▶ [Stated problem]: Identify and copy all lines of the material where the string "with" is found.

┏━━

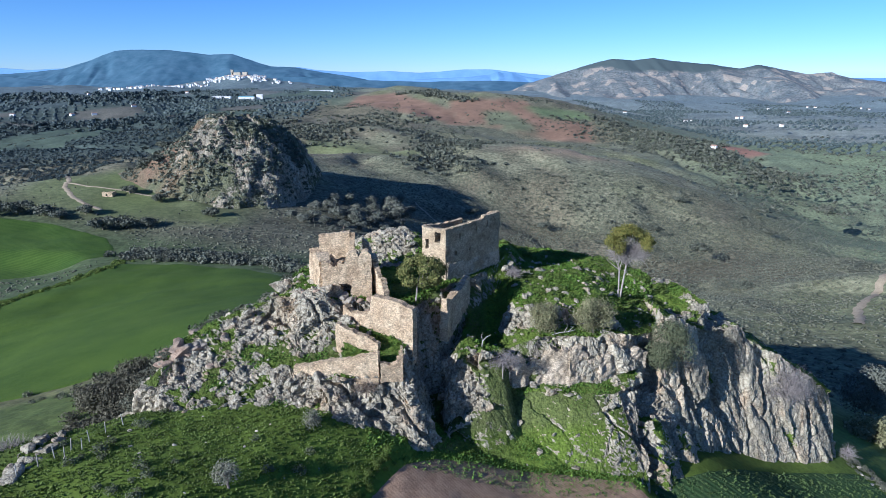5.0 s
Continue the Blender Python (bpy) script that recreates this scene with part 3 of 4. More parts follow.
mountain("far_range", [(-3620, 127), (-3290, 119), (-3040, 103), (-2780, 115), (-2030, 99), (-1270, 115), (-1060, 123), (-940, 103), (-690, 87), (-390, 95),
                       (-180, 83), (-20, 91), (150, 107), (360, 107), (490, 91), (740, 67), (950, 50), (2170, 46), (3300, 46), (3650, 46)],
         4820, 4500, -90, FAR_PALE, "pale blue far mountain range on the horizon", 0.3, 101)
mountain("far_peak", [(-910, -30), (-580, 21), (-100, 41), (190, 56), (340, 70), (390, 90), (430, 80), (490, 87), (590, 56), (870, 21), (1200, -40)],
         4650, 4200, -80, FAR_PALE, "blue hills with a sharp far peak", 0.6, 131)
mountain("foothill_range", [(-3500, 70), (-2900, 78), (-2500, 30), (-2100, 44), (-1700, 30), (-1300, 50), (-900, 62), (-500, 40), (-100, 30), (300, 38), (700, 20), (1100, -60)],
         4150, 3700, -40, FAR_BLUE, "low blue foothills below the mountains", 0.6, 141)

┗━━

▶ [Completed task]:
Continue the Blender Python (bpy) script that recreates this scene with part 3 of 4. More parts follow.
         4650, 4200, -80, FAR_PALE, "blue hills with a sharp far peak", 0.6, 131)